Pienamente consapevole dell’importanza di questa fase del procedimento, IVI ha studiato come questi sistemi di classificazione morfologica, utilizzati all’interno del laboratorio di embriologia, selezionino preferenzialmente gli embrioni euploidi.
“Su un totale di 156 trasferimenti di singoli embrioni (SET), 129 erano euploidi, selezionati da embriologi che non hanno visionato i risultati della biopsia embrionale e del successivo PGT-A (test genetico preimpianto eseguito sull’embrione) per determinare la tipologia dell’embrione. Questo risultato dimostra l’abilità degli embriologi nel selezionare gli embrioni euploidi da trasferire nell’utero materno, secondo la classificazione morfologica”, ha spiegato il dottor Garrido, Direttore della Fondazione IVI.
Un altro studio presentato all’ASRM è nato con l’obiettivo di determinare l’origine degli errori cromosomici negli embrioni e il modo in cui tali anomalie possano alterare l’interpretazione dei risultati dei test PGT-A sull’embrione.
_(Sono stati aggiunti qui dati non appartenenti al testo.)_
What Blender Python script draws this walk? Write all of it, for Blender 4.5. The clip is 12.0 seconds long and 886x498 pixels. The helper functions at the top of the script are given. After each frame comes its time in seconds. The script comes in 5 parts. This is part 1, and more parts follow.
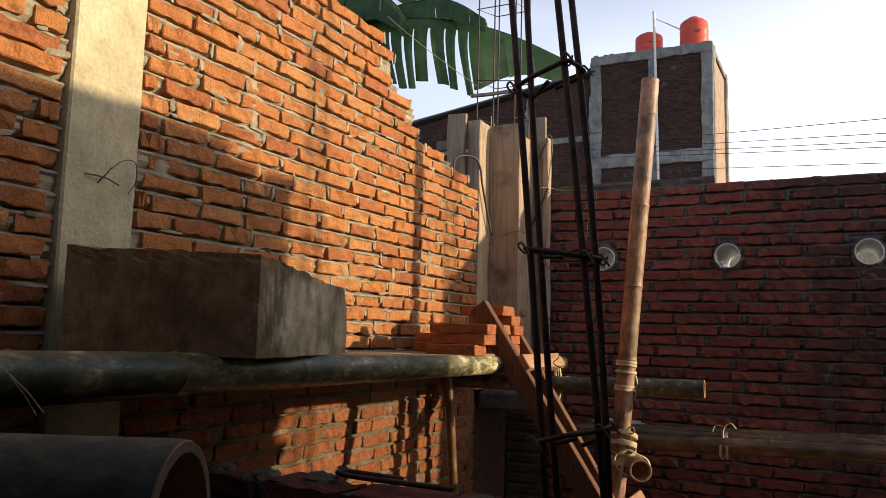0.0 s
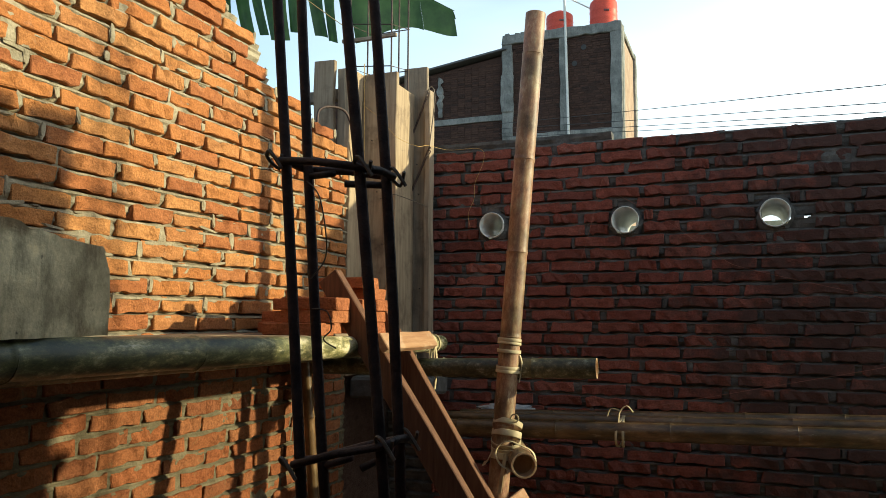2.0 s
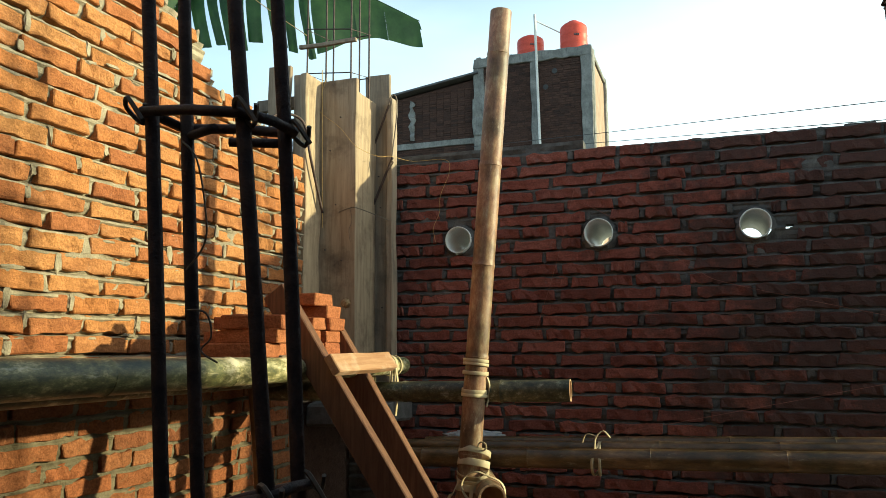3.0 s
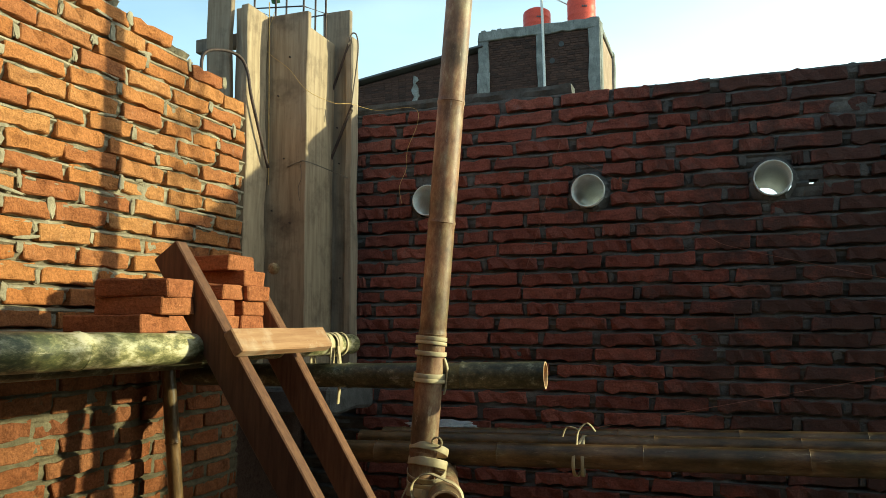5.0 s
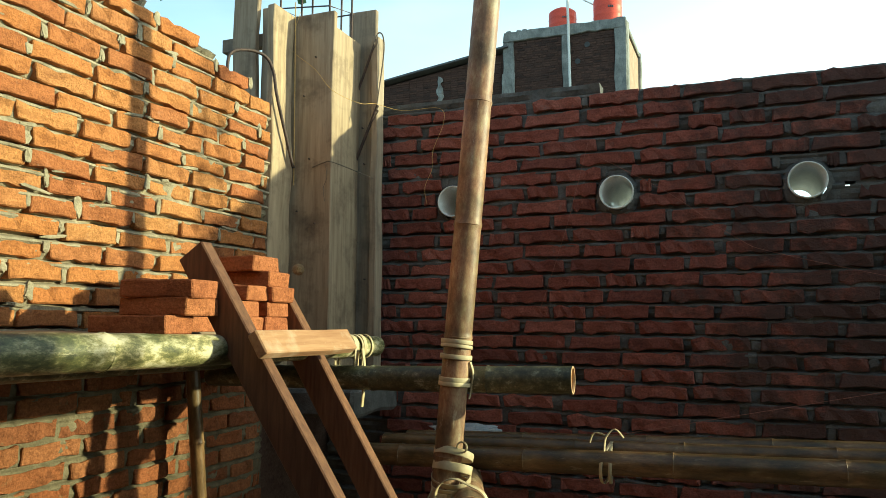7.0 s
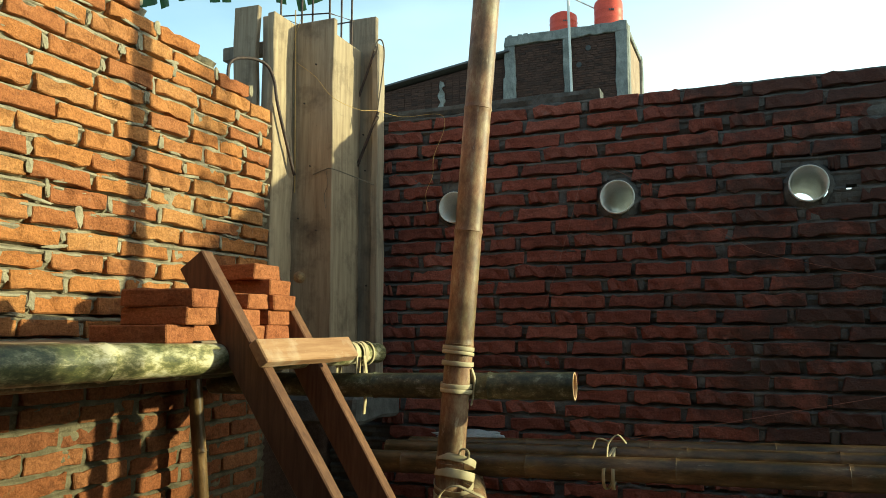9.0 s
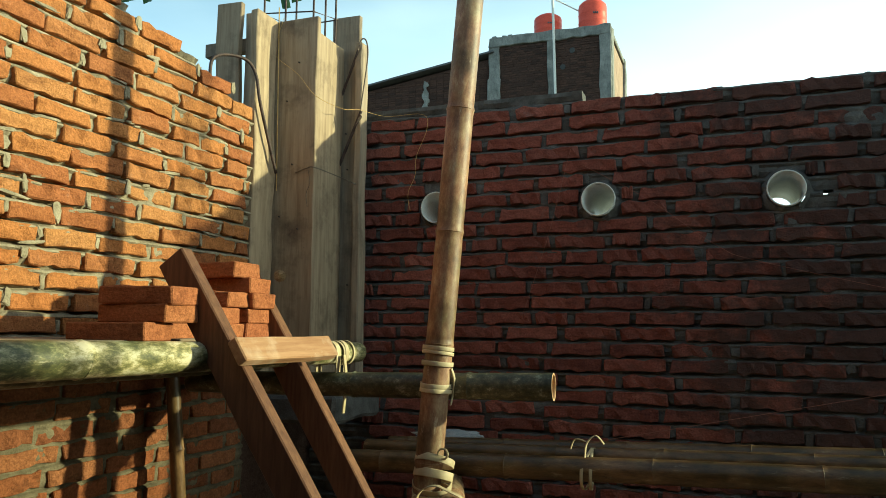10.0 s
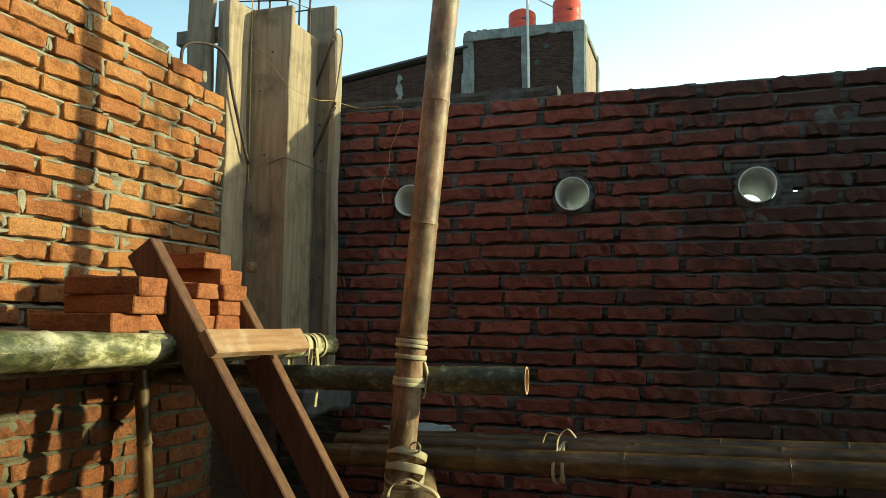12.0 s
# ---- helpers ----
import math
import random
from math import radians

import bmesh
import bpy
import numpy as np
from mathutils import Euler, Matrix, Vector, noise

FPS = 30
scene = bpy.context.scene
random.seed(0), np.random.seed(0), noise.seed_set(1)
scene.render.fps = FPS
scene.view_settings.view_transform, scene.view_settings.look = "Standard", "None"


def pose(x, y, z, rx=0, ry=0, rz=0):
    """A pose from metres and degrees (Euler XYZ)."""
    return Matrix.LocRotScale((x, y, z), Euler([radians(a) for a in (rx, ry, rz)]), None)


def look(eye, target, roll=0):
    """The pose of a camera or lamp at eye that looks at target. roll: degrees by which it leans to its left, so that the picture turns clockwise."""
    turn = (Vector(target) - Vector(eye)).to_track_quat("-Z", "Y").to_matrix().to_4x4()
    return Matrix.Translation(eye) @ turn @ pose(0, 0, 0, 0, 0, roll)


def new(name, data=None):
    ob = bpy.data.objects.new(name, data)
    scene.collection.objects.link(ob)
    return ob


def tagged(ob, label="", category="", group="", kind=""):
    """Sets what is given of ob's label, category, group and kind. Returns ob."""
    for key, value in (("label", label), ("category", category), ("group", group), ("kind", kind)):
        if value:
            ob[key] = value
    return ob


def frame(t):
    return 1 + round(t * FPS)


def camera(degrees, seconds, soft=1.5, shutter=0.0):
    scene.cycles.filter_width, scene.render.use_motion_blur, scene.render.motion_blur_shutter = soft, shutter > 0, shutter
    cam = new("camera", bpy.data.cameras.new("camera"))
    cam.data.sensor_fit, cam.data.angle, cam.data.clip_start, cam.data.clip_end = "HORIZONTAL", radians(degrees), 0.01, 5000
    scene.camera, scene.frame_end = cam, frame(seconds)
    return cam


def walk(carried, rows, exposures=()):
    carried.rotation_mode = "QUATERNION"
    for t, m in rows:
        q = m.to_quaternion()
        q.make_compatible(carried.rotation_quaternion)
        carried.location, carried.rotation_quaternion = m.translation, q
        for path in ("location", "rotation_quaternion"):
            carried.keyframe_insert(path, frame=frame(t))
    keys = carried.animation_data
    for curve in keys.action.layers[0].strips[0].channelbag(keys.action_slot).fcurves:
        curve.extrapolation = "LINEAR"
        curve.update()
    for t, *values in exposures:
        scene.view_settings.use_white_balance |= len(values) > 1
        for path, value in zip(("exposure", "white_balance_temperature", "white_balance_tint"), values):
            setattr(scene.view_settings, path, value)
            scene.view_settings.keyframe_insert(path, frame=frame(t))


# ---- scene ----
cam = camera(60.3, 12.0, soft=0.75)
PATH = [
    (0, (0.138, -0.076, 1.628), (-0.780, 1.687, 1.848), 1.4),
    (0.5, (0.104, 0.038, 1.628), (-0.652, 1.880, 1.816), -0.1),
    (0.7, (0.103, 0.074, 1.618), (-0.612, 1.934, 1.787), -0.2),
    (1, (0.094, 0.119, 1.611), (-0.597, 1.990, 1.760), -0.9),
    (1.5, (0.103, 0.282, 1.605), (-0.574, 2.151, 1.818), 0.2),
    (2, (0.128, 0.477, 1.605), (-0.598, 2.332, 1.785), 0.2),
    (2.5, (0.126, 0.582, 1.589), (-0.604, 2.438, 1.742), -0.5),
    (2.9, (0.121, 0.655, 1.590), (-0.568, 2.523, 1.790), 0.3),
    (3, (0.093, 0.698, 1.585), (-0.567, 2.570, 1.830), -0.4),
    (3.2, (0.106, 0.747, 1.559), (-0.539, 2.609, 1.900), 0.3),
    (3.5, (0.061, 0.852, 1.556), (-0.513, 2.757, 1.766), -1.0),
    (3.7, (0.052, 0.911, 1.552), (-0.540, 2.814, 1.724), -1.6),
    (5.3, (0.099, 1.221, 1.569), (-0.603, 3.084, 1.764), 0.1),
    (5.5, (0.088, 1.225, 1.568), (-0.625, 3.084, 1.751), 0.1),
    (6, (0.077, 1.233, 1.567), (-0.657, 3.085, 1.737), 0.3),
    (6.5, (0.074, 1.227, 1.570), (-0.670, 3.075, 1.754), 0.3),
    (7, (0.078, 1.222, 1.573), (-0.663, 3.069, 1.769), 0.3),
    (9, (0.084, 1.223, 1.580), (-0.664, 3.067, 1.787), -0.1),
    (9.5, (0.086, 1.224, 1.580), (-0.643, 3.074, 1.788), -0.0),
    (10, (0.089, 1.221, 1.580), (-0.616, 3.081, 1.787), 0.4),
    (10.5, (0.086, 1.223, 1.578), (-0.617, 3.084, 1.786), 0.6),
    (11, (0.082, 1.227, 1.578), (-0.596, 3.098, 1.775), 0.7),
    (11.5, (0.080, 1.228, 1.577), (-0.580, 3.106, 1.772), 0.7),
    (12, (0.080, 1.230, 1.577), (-0.557, 3.116, 1.770), 0.7),
]
EXPOSURES = [(0, 0.63, 6000, 17), (0.5, 0.76, 5900, 16), (1, 1.12, 5800, 10), (1.5, 1.06, 5750, 4), (2, 0.83, 5600, -4), (2.5, 0.93, 5550, -8), (3, 0.98, 5600, -9), (3.5, 0.73, 5500, -10),
             (5.5, 0.90, 5350, -16), (7, 1.06, 5350, -17), (9, 0.88, 5400, -18), (12, 0.73, 5400, -19)]
walk(cam, [(t, look(eye, target, roll)) for t, eye, target, roll in PATH], EXPOSURES)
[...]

“Il risultato riscontrato inizialmente, circa la natura euploide o aneuploide dell’embrione, nella quasi totalità dei casi è riconfermato nell’embrione stesso, dimostrando come gli errori meiotici – che avvengono durante la divisione cellulare – interessino l’intero embrione. Ne deriva che il tasso di discrepanza del 2%, osservato in queste analisi, è coerente con il tasso delle variazioni genetiche nella popolazione generale; quindi, la combinazione di una piattaforma analitica affidabile e i nuovi progressi nella comprensione della biologia degli errori embrionari, dovrebbe aumentare la fiducia nei risultati delle analisi PGT-A” ha affermato il dottor Garrido.
Gli studi confermano che i trattamenti di fecondazione assistita sono sicuri dopo il COVID-19
Il COVID-19 continua ad essere un argomento di primario interesse. A tal proposito, IVI ha presentato all’ASRM di quest’anno i risultati dei trattamenti di PMA su coppie di pazienti che hanno fatto ricorso alla medicina riproduttiva dopo aver superato l’infezione da COVID-19.
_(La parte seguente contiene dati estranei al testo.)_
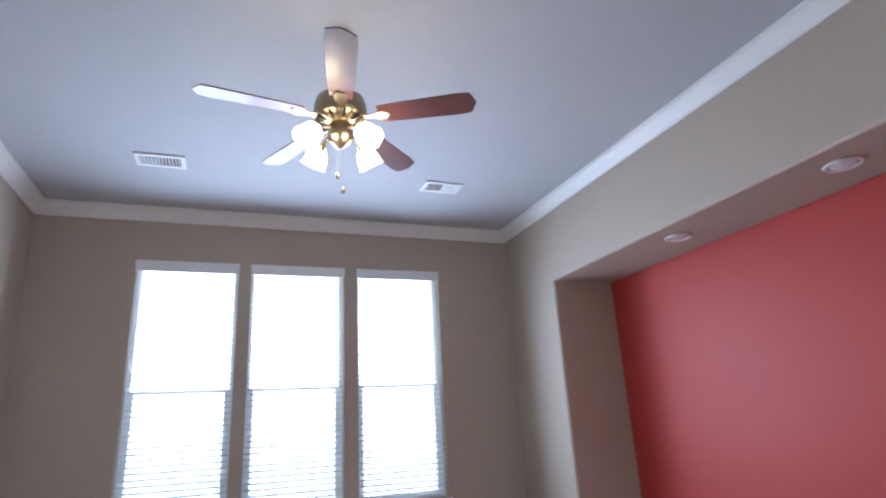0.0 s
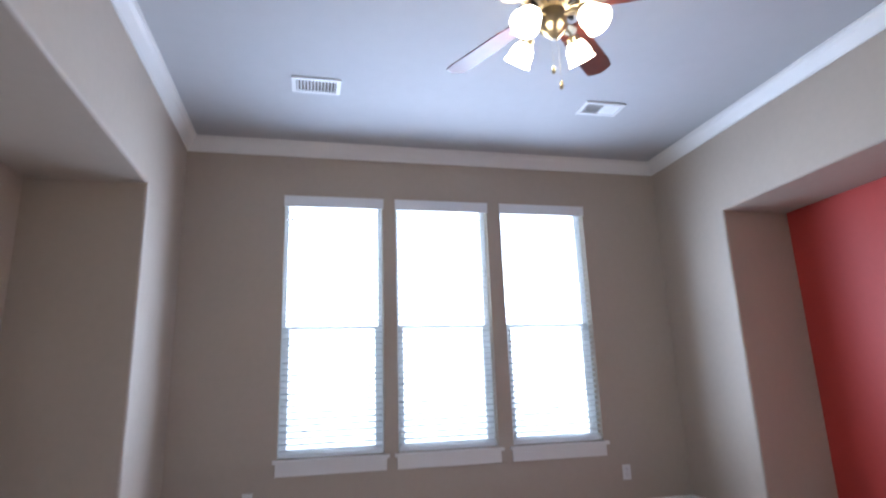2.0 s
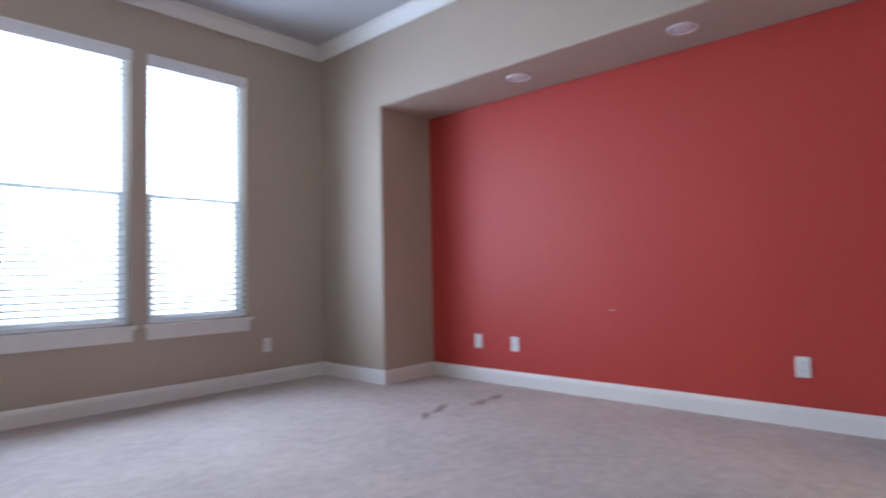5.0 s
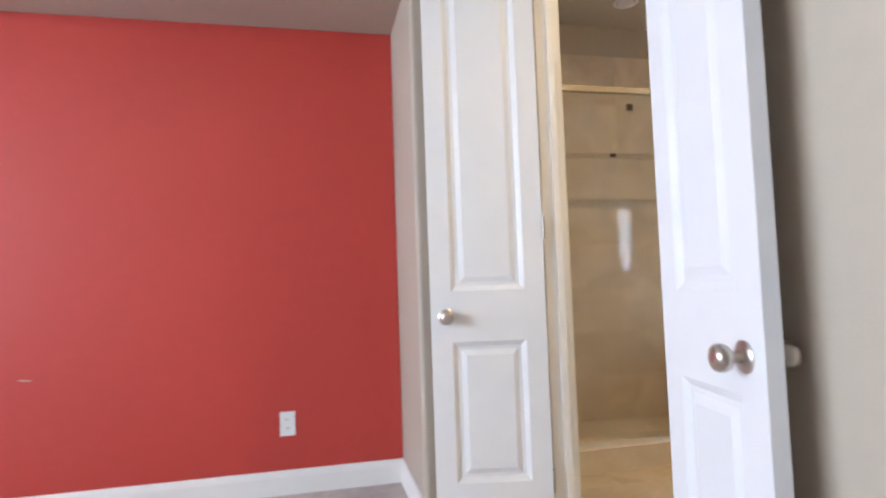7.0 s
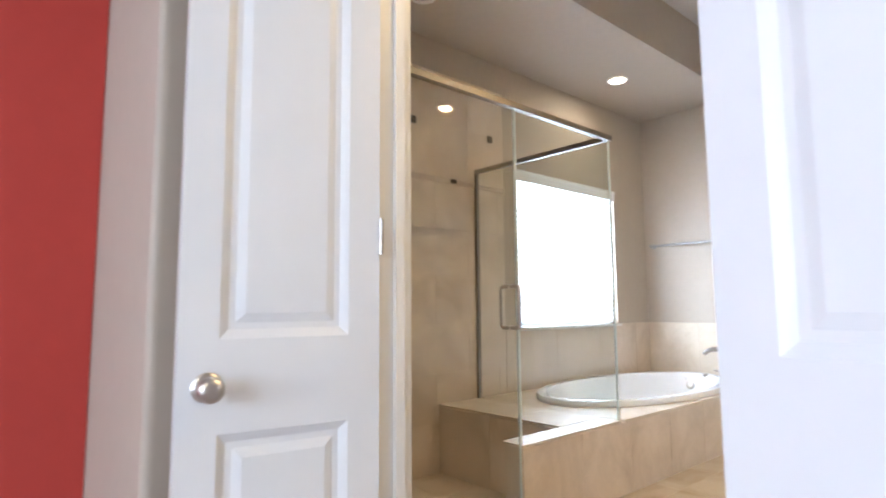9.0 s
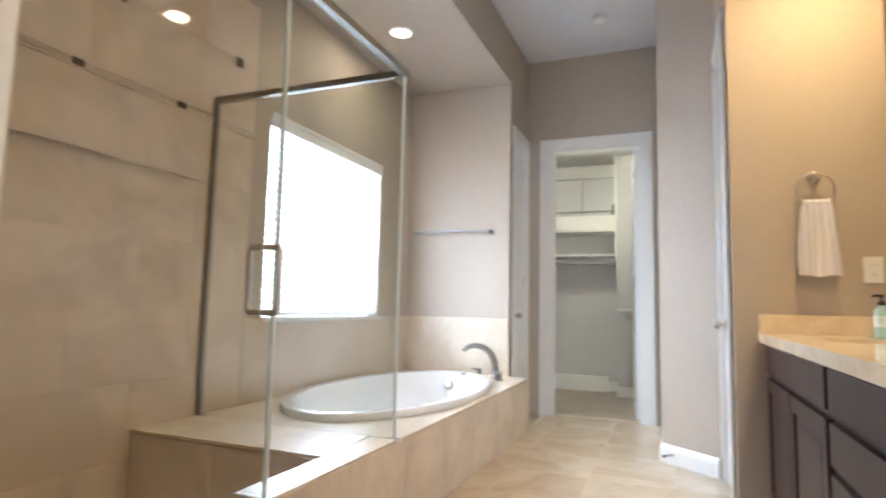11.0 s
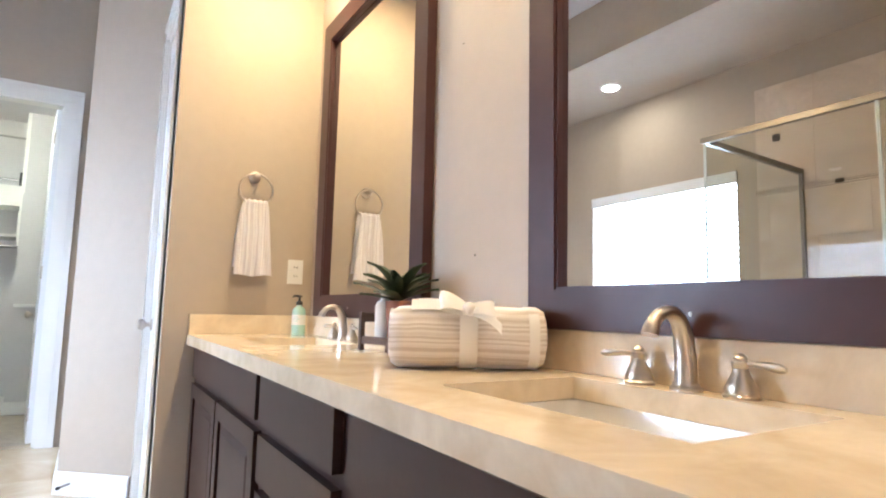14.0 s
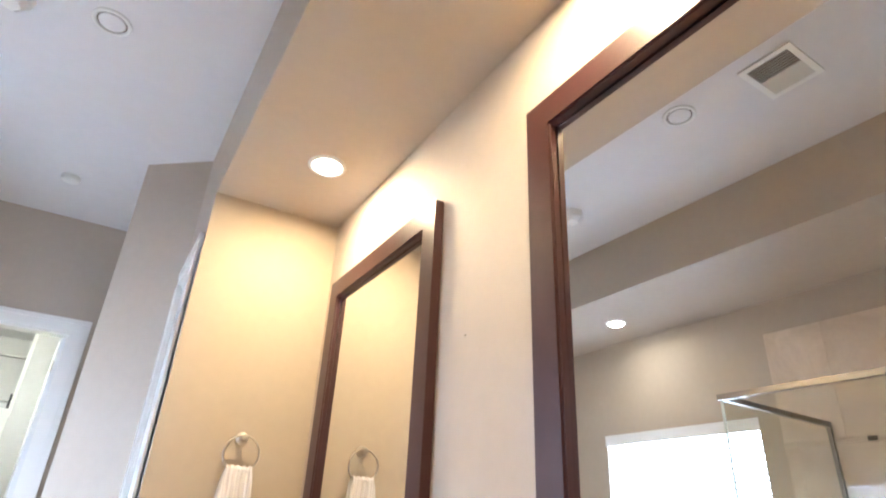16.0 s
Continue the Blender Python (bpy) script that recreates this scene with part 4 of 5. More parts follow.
# ---- tiles ----
def tile_field(parent, origin, u, v, w, h, tw, th, material_, gap=0.003, thick=0.008, shift=0.0, proud=0.0):
    """Square-edged tiles over a w x h field, as pieces of the given parent, with recessed joints."""
    u, v, o = Vector(u), Vector(v), Vector(origin)
    n = u.cross(v)
    cache = {}
    row, y = 0, 0.0
    while y < h - 0.01:
        hh = min(th, h - y)
        x = -shift * tw * (row % 2)
        while x < w - 0.005:
            a, b = max(x, 0.0), min(x + tw, w)
            if b - a > 0.02:
                key = (round(b - a, 3), round(hh, 3))
                if key not in cache:
                    bm_ = bmesh.new()
                    g, e = gap / 2, 0.0012
                    W, H = key
                    pts = lambda i, d: [(g + i, g + i, d), (W - g - i, g + i, d), (W - g - i, H - g - i, d), (g + i, H - g - i, d)]
                    rings(bm_, [pts(0, 0.0), pts(0, thick - e), pts(e, thick)])
                    cache[key] = finish("tile", bm_, material_)
                ob = new("tile", cache[key])
                ob.parent = parent
                p = o + u * a + v * y + n * proud
                ob.matrix_basis = Matrix(((u.x, v.x, n.x, p.x), (u.y, v.y, n.y, p.y), (u.z, v.z, n.z, p.z), (0, 0, 0, 1)))
            x += tw
        y += th
        row += 1


floor_tiles = thing("floor_bath", pose(0, 0, 0), "polished cream stone tile floor of the bath", "tile floor", kind="structure")
tile_field(floor_tiles, (BW, BS - 0.06, -0.008), (1, 0, 0), (0, 1, 0), DECK_X - BW, DOOR_Y1 - 0.05 - BS + 0.058, 0.46, 0.46, FLOORTILE, gap=0.0016)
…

“Quel che è certo è che, in una popolazione infertile, una diagnosi recente di COVID-19 non ha un impatto negativo sull’esito della gravidanza rispetto a una popolazione di controllo. Lo studio deve essere ampliato a un campione più ampio, ma ci aiuta comunque a rassicurare i pazienti che si chiedono se è sicuro intraprendere percorsi di fecondazione assistita dopo aver contratto il Coronavirus, esortandoli a non ritardare l’inizio del trattamento una volta superata la malattia” ha concluso il dottor Garrido.